La Palabra de Dios nos ata como a creyentes, pero somos solo suyos. Solo Él es Señor de nuestras conciencias. Somos verdaderamente libres al guardar los mandamientos de Dios, pues la libertad surge del servicio agradecido, no de la autonomía o anarquía. Fuimos creados para amar y servir a Dios sobre todas las cosas, y a nuestro prójimo como a nosotros mismos –todo de acuerdo con la voluntad y Palabra de Dios–. Tan solo cuando nos volvemos a dar cuenta de este propósito, encontramos verdadera libertad cristiana.

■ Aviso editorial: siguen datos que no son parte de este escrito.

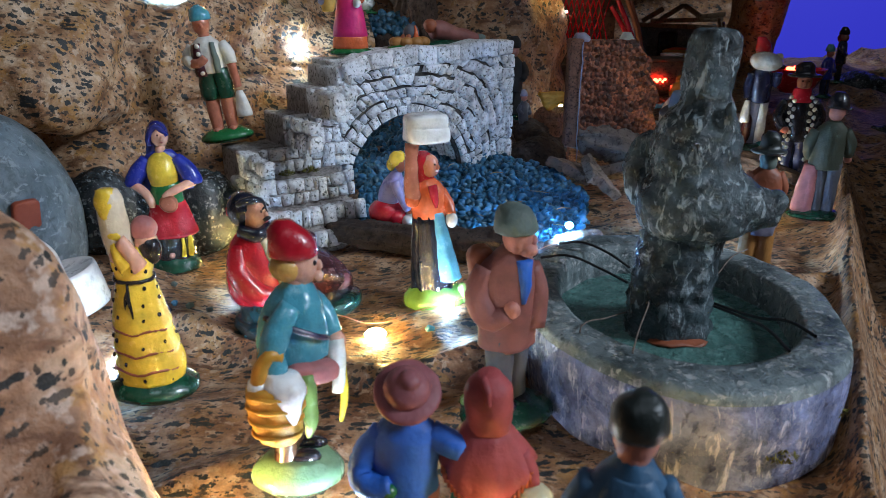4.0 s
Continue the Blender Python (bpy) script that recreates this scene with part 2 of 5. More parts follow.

La verdadera libertad –escribe Calvino– es «una libre servidumbre y una servicial libertad». La verdadera libertad es libertad obediente. Tan solo «aquellos que sirven a Dios son libres… Obtenemos libertad para que podamos obedecer a Dios con mayor prontitud y presteza».

Yo soy, oh Señor, tu siervo, atado pero libre,

El hijo de tu sierva, cuyos grilletes Tú has roto;

Redimido por gracia, te presentaré como muestra

De gratitud mi constante alabanza a ti (cf. Sal. 116).

Este es, entonces, el único modo de vivir y morir: «Somos del Señor –concluye Calvino–, luego vivamos y muramos para Él. Somos de Dios, luego que su sabiduría y voluntad reinen en cuanto emprendamos. Somos de Dios; a Él, pues, dirijamos todos los momentos de nuestra vida, como a único y legítimo fin».